I agree with everything Dan said about checking the actual pressure at the oil sender using a mechanical gauge, but just wanted to offer that my 1991 Mitsubishi 3000GT SL (same engine: 3.0L V6 dual cam, no turbo) behaves pretty much exactly as you describe. It currently has 127K miles and has behaved in this manner for the 2+ years I have owned it. At start up the oil pressure gauge immediately jumps to the middle range at idle, but as the engine warms up (3-5 minutes later during summer), the pressure drops slowly to the low end of the gauge. If I step on the accelerator and increase the RPM slightly (to above 1K) the pressure rises back to mid range and stays firmly at upper mid range when driving at highway RPM. If I drive in stop and go, then the pressure drops at every light/stop.

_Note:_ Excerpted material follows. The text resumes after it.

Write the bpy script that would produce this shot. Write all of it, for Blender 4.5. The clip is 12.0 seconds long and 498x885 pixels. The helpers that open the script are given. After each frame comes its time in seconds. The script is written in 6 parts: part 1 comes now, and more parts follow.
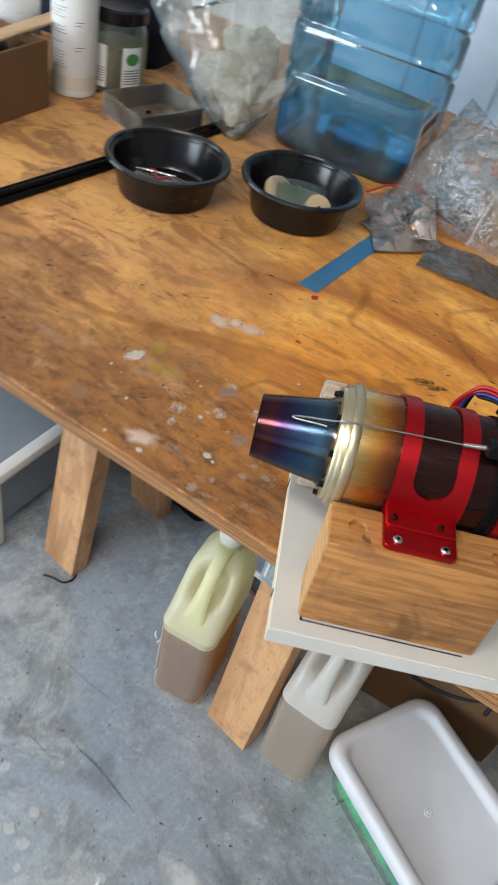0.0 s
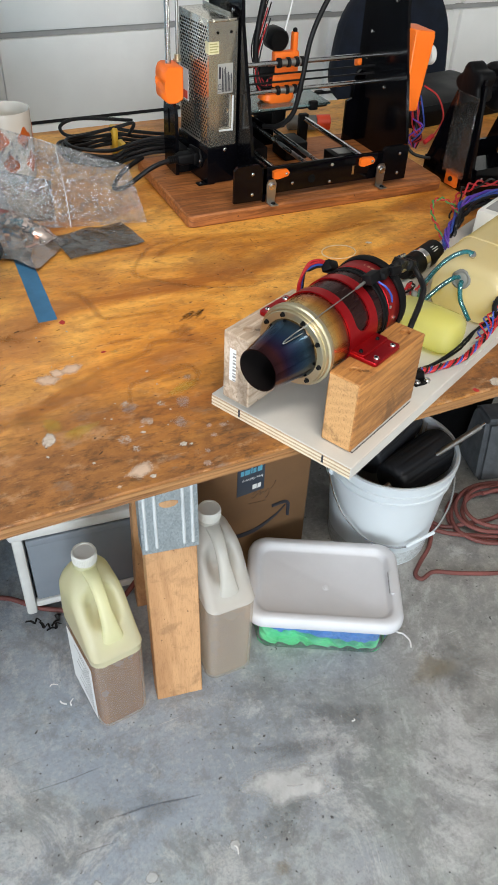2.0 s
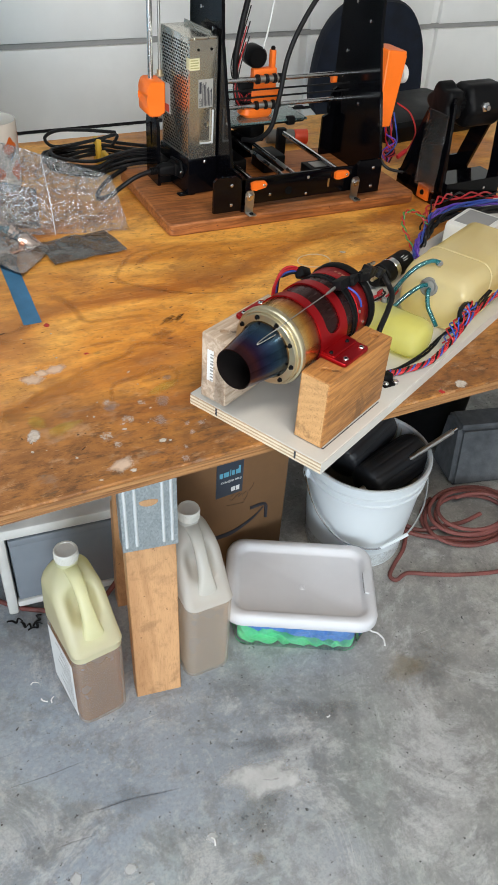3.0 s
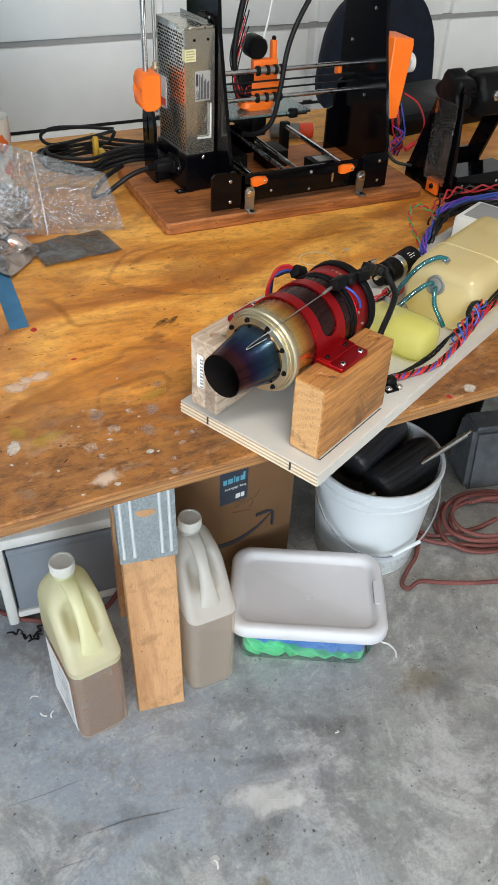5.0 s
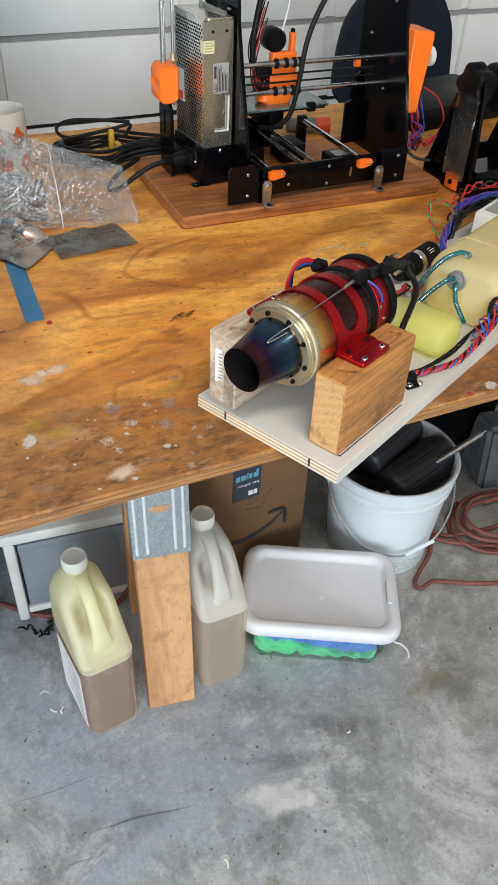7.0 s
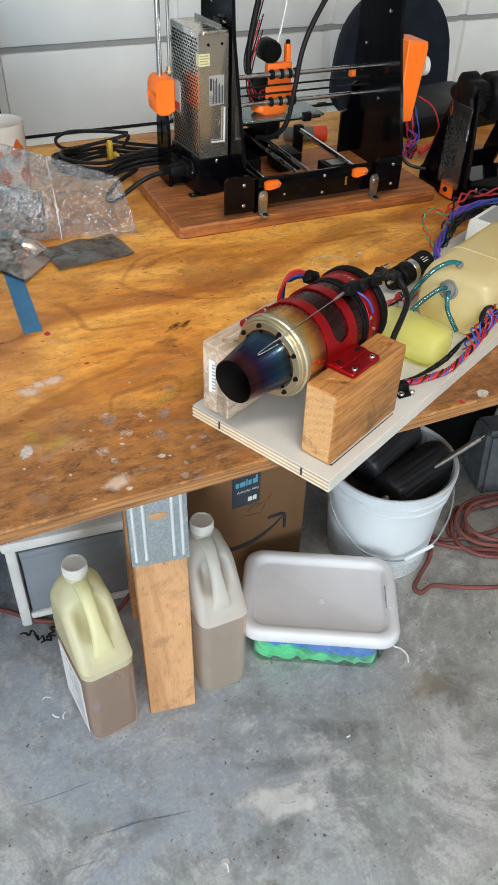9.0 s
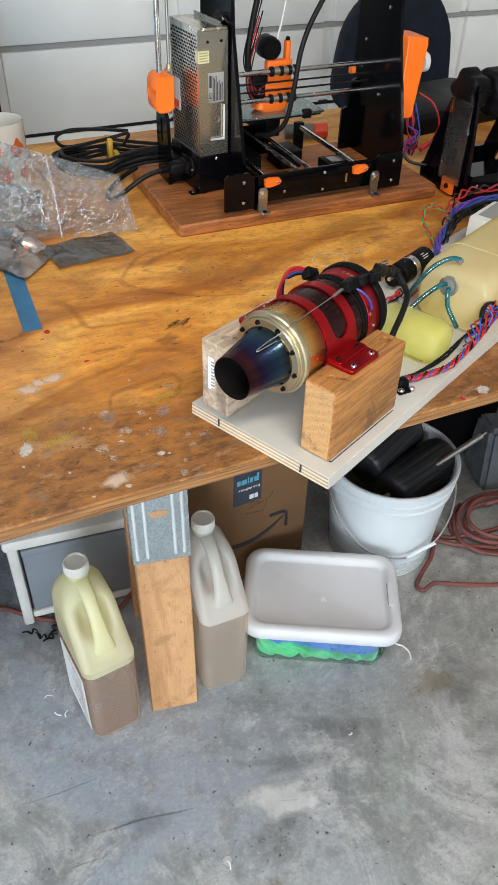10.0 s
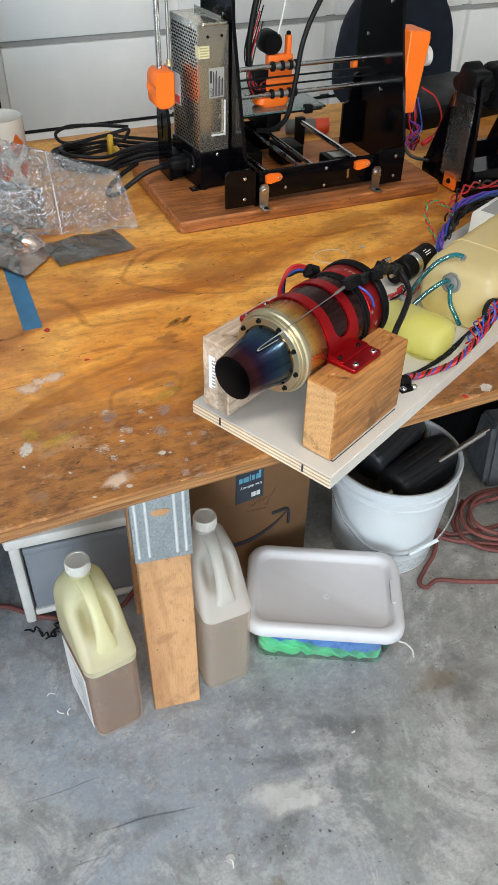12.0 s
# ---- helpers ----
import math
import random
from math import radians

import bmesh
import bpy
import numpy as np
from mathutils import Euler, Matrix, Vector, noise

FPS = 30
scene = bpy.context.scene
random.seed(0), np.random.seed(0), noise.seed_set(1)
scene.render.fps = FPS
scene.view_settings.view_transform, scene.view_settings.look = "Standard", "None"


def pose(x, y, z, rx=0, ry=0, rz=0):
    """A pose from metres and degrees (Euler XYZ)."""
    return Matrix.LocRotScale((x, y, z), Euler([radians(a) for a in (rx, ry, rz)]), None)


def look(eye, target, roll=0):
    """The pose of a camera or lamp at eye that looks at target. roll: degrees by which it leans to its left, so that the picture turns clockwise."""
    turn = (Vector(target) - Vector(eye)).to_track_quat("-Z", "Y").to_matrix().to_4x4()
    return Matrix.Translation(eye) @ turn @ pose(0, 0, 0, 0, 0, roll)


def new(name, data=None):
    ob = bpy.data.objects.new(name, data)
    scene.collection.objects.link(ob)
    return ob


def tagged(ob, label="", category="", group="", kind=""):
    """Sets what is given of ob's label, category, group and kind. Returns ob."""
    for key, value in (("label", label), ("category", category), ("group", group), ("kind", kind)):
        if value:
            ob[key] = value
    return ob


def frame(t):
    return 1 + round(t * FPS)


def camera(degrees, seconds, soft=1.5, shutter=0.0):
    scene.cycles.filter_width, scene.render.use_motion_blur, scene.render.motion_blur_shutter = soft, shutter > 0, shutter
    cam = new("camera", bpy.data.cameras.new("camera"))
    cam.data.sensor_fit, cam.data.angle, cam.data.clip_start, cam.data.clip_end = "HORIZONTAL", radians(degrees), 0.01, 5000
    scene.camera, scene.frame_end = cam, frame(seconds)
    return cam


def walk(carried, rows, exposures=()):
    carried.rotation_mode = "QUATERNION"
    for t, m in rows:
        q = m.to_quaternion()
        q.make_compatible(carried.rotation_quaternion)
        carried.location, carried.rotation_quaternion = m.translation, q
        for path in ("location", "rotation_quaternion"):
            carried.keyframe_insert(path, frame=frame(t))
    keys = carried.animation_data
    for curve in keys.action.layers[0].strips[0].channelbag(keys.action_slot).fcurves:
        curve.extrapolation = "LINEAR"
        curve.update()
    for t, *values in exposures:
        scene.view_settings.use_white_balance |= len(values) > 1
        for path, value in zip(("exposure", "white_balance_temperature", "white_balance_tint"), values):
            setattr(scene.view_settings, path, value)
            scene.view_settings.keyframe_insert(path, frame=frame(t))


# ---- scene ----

My gauge appears to be accurately displaying/communicating the pressure and at higher RPMs seems fine, so I've come to the conclusion that the oil pump needs to be replaced. I don't plan to do this anytime soon since the entire engine needs to be overhauled and this will need to be done at some time down the road when I can take it out of service and afford the work and coupled with the interval for replacing the water pump and timing belt again. The reason I want to overhaul the engine is because it burns about a quart of oil every 1500 miles and the valves/heads are very noisy, especially at start up and until the engine warms up. I've recently begun using Mobil 1 10W-30 and this appears to have helped since the valves quiet down in about 1-3 seconds after start up, as opposed to the 30-60 seconds when I used regular non-synthetic oil.

Based on what I've read on this and the Mitsubishi newsgroup, my experience with the 3.0L (and yours too) seems to be pretty much the norm.

Bob

Reply to
Bob Shuman

Again: Guessing won't get you very far. You are guessing (without any basis) that changing the oil pump will fix the problem. It may or it may not. If your insufficient hot-idle oil pressure is due to excessive internal engine clearances, replacing the pump won't fix it.

Reply to
Daniel J. Stern

Hi

This may or may not be a problem Most motors have lifters that require oil pressure to work. This means if the oil pressure really is low, the motor will click loud enough that you won't be able to hear yourself think.

Larry

Reply to
Hemi4268

Now that you mention it, it never makes any racket even when the pressure reads low.

Reply to
Tony Sivori

Assuming the tach is accurate, when hot it idles at 625 to 650 RPM.

There seems to be no way to set the idle; both the Haynes manual and the sticker under the hood says the idle is preset and can't be adjusted. Neither bothers to say what the idle is supposed to be.

Reply to
Tony Sivori

That describes my motor exactly.

[...]

That's the best news I've had all day.

Reply to
Tony Sivori

Sometimes, a guess is all I've got.

Unless it gets worse, I won't do anything major.